Supplied information start

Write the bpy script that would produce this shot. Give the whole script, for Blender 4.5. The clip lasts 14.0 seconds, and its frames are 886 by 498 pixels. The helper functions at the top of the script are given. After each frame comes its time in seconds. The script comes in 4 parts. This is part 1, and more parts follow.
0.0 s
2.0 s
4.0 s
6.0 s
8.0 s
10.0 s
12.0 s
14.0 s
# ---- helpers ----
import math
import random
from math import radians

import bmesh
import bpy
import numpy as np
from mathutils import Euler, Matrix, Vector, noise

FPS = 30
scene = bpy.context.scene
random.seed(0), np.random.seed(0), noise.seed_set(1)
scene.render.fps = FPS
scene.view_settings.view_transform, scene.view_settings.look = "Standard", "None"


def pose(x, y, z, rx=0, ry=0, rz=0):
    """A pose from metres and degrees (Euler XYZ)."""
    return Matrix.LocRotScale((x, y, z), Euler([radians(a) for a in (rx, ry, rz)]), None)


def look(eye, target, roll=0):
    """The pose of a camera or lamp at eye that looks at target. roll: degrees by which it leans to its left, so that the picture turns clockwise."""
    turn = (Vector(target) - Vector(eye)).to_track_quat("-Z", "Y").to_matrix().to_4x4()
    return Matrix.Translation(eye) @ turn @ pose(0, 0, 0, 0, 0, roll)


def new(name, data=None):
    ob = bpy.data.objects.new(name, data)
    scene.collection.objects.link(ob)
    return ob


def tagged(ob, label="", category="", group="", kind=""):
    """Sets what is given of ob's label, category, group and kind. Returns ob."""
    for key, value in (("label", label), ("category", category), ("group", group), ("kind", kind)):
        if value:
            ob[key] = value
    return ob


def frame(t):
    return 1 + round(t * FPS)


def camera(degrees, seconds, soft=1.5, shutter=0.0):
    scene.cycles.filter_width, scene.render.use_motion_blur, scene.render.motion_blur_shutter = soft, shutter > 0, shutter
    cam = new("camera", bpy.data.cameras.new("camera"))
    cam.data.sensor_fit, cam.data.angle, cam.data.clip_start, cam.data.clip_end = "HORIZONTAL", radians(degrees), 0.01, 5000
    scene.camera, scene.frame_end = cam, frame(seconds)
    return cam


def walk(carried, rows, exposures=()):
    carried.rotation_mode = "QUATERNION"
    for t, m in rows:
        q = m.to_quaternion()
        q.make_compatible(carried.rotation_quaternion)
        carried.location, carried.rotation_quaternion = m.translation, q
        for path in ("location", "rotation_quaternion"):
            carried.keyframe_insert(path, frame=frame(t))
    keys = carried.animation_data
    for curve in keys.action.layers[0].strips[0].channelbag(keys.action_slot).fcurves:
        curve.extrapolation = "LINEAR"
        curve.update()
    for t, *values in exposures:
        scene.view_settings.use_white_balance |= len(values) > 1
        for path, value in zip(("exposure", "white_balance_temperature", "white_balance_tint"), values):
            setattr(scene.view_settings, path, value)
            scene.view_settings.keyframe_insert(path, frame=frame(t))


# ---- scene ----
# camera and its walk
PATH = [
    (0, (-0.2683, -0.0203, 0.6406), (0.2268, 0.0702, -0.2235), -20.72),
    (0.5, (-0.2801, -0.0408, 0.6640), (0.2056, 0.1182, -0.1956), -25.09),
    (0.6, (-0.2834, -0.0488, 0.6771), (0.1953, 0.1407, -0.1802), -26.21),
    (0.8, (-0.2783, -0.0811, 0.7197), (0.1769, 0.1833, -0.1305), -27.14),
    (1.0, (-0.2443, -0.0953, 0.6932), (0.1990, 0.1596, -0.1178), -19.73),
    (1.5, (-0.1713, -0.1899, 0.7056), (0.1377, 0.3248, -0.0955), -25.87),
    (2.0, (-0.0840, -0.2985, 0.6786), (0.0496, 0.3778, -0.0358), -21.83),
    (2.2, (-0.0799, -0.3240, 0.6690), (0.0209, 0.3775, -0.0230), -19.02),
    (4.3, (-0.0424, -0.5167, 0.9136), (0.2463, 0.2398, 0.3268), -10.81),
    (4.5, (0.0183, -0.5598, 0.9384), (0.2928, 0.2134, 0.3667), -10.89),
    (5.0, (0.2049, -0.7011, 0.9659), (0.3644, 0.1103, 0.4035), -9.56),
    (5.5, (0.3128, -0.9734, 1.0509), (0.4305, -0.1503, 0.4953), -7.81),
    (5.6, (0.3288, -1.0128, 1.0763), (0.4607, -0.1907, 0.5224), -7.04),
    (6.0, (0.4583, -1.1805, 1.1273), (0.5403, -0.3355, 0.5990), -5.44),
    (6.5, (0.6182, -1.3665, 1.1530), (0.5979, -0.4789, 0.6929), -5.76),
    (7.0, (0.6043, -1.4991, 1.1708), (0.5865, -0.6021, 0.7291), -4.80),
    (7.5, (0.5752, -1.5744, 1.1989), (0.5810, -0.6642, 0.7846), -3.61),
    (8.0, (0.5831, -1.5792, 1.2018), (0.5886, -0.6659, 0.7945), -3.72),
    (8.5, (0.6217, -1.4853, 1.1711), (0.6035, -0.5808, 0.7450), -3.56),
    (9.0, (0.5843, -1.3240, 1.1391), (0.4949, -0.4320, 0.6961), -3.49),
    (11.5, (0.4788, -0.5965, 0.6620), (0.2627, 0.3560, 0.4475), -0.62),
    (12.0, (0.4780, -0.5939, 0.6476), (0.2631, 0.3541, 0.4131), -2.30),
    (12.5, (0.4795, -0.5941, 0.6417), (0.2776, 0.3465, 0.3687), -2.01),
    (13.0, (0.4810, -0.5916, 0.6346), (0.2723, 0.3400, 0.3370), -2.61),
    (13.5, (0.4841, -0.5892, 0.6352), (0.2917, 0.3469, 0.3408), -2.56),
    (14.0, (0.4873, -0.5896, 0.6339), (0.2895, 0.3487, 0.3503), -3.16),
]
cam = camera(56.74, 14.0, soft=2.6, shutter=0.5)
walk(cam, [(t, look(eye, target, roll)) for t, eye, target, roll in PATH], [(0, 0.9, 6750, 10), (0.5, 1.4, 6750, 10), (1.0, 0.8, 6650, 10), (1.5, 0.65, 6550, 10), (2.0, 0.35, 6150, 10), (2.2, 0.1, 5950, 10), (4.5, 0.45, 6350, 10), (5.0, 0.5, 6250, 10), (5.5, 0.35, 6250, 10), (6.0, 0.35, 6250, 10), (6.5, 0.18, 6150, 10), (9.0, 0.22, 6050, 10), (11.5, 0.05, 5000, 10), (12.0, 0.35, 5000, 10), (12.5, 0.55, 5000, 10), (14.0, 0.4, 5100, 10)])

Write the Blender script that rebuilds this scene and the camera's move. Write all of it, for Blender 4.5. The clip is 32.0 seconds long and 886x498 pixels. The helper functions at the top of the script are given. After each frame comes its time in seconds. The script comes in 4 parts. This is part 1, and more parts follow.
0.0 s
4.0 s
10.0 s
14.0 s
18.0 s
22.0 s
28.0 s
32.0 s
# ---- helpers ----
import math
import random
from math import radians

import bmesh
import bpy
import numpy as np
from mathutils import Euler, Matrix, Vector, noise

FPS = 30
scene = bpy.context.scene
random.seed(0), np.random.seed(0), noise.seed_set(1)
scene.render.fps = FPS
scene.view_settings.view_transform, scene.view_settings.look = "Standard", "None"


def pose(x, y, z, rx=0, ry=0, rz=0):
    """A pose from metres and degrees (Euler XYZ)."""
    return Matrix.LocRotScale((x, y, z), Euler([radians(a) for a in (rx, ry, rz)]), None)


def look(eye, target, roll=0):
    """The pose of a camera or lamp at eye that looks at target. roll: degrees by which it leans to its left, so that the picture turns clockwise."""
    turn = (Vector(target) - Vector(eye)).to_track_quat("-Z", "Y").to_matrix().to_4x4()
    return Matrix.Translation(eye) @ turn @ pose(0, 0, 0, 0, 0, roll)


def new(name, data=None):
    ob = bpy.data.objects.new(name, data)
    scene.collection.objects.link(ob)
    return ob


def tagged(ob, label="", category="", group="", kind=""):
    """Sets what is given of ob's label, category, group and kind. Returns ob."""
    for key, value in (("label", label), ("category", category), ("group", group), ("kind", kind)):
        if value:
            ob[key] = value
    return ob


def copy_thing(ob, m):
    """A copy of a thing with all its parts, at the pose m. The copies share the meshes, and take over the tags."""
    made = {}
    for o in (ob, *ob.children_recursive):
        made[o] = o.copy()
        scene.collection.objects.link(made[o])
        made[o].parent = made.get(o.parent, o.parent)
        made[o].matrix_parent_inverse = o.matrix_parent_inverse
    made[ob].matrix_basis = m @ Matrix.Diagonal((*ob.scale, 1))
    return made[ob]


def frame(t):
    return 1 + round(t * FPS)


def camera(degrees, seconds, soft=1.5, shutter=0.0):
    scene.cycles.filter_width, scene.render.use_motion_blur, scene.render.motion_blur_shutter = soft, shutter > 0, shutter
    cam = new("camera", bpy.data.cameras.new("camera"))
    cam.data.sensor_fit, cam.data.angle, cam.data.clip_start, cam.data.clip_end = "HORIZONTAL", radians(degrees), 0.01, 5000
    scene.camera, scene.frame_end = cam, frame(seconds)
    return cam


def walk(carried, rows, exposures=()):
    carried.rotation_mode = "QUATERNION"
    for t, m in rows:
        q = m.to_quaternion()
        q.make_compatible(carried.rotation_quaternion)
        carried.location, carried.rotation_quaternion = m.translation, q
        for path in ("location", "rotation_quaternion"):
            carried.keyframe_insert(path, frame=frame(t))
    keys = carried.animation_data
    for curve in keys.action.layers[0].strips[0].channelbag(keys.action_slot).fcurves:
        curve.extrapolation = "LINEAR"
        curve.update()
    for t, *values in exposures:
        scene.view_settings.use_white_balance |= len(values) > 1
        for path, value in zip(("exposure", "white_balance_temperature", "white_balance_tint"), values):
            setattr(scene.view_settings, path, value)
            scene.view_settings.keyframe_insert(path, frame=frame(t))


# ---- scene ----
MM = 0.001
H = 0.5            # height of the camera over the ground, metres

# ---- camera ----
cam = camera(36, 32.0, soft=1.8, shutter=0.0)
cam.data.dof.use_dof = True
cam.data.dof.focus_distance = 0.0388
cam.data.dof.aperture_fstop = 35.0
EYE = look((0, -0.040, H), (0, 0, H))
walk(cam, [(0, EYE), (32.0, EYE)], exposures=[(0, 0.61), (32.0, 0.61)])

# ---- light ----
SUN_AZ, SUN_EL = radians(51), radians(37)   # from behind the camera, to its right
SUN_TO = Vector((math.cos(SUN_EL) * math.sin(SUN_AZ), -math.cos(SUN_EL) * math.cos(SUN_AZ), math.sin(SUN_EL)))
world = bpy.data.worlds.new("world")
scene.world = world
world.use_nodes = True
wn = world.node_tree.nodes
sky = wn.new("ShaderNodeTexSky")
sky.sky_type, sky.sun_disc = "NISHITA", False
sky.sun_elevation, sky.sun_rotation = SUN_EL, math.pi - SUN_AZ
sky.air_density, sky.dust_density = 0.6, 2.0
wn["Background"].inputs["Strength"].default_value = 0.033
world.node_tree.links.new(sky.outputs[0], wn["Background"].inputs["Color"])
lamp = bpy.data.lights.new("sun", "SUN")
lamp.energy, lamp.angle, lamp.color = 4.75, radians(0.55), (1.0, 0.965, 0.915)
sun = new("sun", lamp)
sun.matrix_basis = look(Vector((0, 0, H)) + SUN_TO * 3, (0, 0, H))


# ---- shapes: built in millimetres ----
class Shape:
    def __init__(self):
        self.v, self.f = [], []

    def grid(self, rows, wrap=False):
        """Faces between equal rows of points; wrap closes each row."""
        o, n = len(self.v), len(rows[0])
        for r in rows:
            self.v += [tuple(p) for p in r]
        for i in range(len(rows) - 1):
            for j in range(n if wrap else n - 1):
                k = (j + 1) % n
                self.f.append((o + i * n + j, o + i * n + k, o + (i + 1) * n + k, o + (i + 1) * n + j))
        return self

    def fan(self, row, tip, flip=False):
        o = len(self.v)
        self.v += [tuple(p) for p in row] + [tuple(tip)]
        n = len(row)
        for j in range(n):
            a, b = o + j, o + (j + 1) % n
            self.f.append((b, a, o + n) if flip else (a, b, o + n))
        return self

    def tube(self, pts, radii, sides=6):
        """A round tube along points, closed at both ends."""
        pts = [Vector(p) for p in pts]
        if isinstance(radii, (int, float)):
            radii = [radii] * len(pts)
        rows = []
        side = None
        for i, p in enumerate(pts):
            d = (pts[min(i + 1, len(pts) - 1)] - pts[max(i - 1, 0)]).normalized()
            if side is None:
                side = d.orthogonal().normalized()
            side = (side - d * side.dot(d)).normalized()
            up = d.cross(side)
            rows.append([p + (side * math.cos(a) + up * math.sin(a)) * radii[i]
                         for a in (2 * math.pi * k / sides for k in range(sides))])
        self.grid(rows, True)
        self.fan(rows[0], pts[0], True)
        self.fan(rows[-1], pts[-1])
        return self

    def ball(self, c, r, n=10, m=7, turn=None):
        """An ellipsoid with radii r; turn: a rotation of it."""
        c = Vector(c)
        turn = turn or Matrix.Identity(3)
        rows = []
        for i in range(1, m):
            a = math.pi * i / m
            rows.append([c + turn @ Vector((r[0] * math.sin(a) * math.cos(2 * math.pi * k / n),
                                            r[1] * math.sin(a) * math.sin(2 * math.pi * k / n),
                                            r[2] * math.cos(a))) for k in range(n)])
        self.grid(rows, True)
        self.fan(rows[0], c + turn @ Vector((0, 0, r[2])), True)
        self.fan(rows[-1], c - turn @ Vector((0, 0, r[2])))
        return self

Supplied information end

## Task objective
Find each line holding the word "over" and copy it.

## Exercise solution
    """A copy of a thing with all its parts, at the pose m. The copies share the meshes, and take over the tags."""
H = 0.5            # height of the camera over the ground, metres